Un cinema metaforico e evocativo
Il suo cinema ha raccontato il disagio e l’incomunicabilità con un linguaggio narrativo estremamente moderno creando un paradigma ampiamente sfruttato nei successivi decenni. Proverbiali piani sequenza, pause insistite, sequenze dilatate e profondità asimmetriche sono diventati strumenti per allungare e deformare le ombre sulle contraddizioni e lo smarrimento del vivere contemporaneo. Il suo è un cinema della crisi che riflette sulla precaria condizione esistenziale dell’uomo ricorrendo al potere evocativo dei paesaggi urbani e delle brumose distese delle tante periferie violentate dalle ciminiere dei grandi complessi industriali. Nelle sue pellicole gli scenari virati e riflessi di una Milano di notte, l’inquieto rincorrersi delle ombre dei parchi dell’east-end londinese, il deserto assolato, le fermate d’autobus dei quartieri dormitorio e più in generale il paesaggio urbano hanno assunto un’inedita centralità. Sono infatti quelle sagome incerte, quei colori accesi a conquistare la scena comunicando tensione e inquietudine, tristezza e disagio, ben più delle già vivide espressioni degli straordinari attori con cui ha condiviso il set. Quella di Antonioni assume i contorni di una moderna poetica dell’uomo, pura letteratura visiva che affonda precise e robuste radici anche in quella scritta, nelle grandi pagine del romanzo del primo Novecento o in quella più tesa e nervosa delle avanguardie esistenzialiste.

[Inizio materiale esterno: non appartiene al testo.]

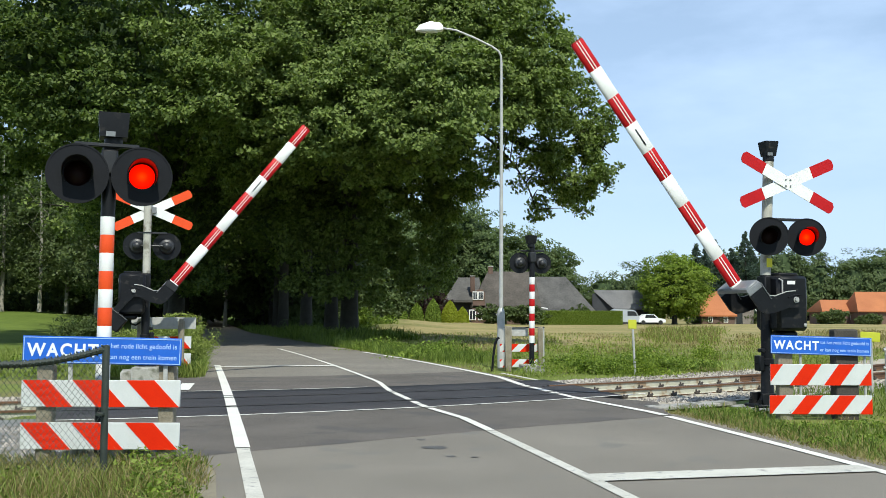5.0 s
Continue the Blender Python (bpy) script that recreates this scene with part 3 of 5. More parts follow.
def cross_sign(parent, m, red):
    """Two crossed arms, white in the middle and red at the ends, facing local +y."""
    sign = part("cross_sign", Shape().box(0.16, 0.05, 0.14, m @ pose(0, -0.04, 0), 0.01), GREY_METAL, parent, "red and white diagonal cross sign")
    for tilt, y in ((22.5, 0.0), (-26.5, 0.016)):
        mm = m @ pose(0, y, 0, 0, tilt, 0)
        part("white_arm", Shape().plate([(-0.47, -0.095), (0.47, -0.095), (0.47, 0.095), (-0.47, 0.095)], 0.012, mm), WHITE, sign, "white arm")
        for s in (-1, 1):
            part("red_arm_end", Shape().plate([(0.472 * s, -0.095), (0.86 * s, -0.095), (0.90 * s, -0.045), (0.90 * s, 0.045), (0.86 * s, 0.095), (0.472 * s, 0.095)], 0.012, mm), red, sign, "red arm end")
    for bx, bz in ((-0.04, 0.05), (0.04, 0.05), (-0.04, -0.05), (0.04, -0.05)):
        part("bolt", Shape().rod((bx, 0.02, bz), (bx, 0.034, bz), 0.014, seg=8), GREY_METAL, sign, m=m)
    return sign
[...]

Il senso critico del contemporaneo
Per Michelangelo il protagonista centrale rimane sempre e comunque il presente quotidiano e il senso critico di un contemporaneo dolente e inconsapevole. Per lui l’irrisolta criticità di una condizione umana difficile e randagia è lo specchio di un modello sociale basato su ipocrisie e convenzioni squisitamente formali, che, dietro il progresso e il boom economico, cela a stento una preoccupante assenza di valori. Così, molte delle sue opere indugiano e tornano spesso a quel mondo falso e costruito, affannato, alienato, metafisico e, infine, sconfitto, che pessimisticamente sceglie sempre e solo di piegarsi all’onda, mai di reagire. La sua macchina da presa non si limita ad osservare, ma scruta tra le trame, varca la scena e rompe metriche consolidate, creando un nuovo lessico visivo efficace e inedito che influenzerà tutta la drammaturgia a venire. Nel gioco delle parti e dei ruoli, Antonioni presidia il labile confine tra ciò che è visibile e ciò che invece si nasconde, dando prova di stile, maestria tecnica e grandissima inventiva. In quell’ideale diagramma c’e spazio, anche e soprattutto, per vuoti e silenzi che nelle sue mani diventano riferimenti ineludibili di una grammatica emotiva delle sensazioni che sembra il codice segreto di accesso a un inquieto e lunare paesaggio dell’anima. Come sussurra il maestro Tarkovskij, “Antonioni fa parte della ristrettissima schiera di cineasti-poeti che si creano il proprio mondo, i cui grandi film non solo non invecchiano ma col tempo si riscaldano.”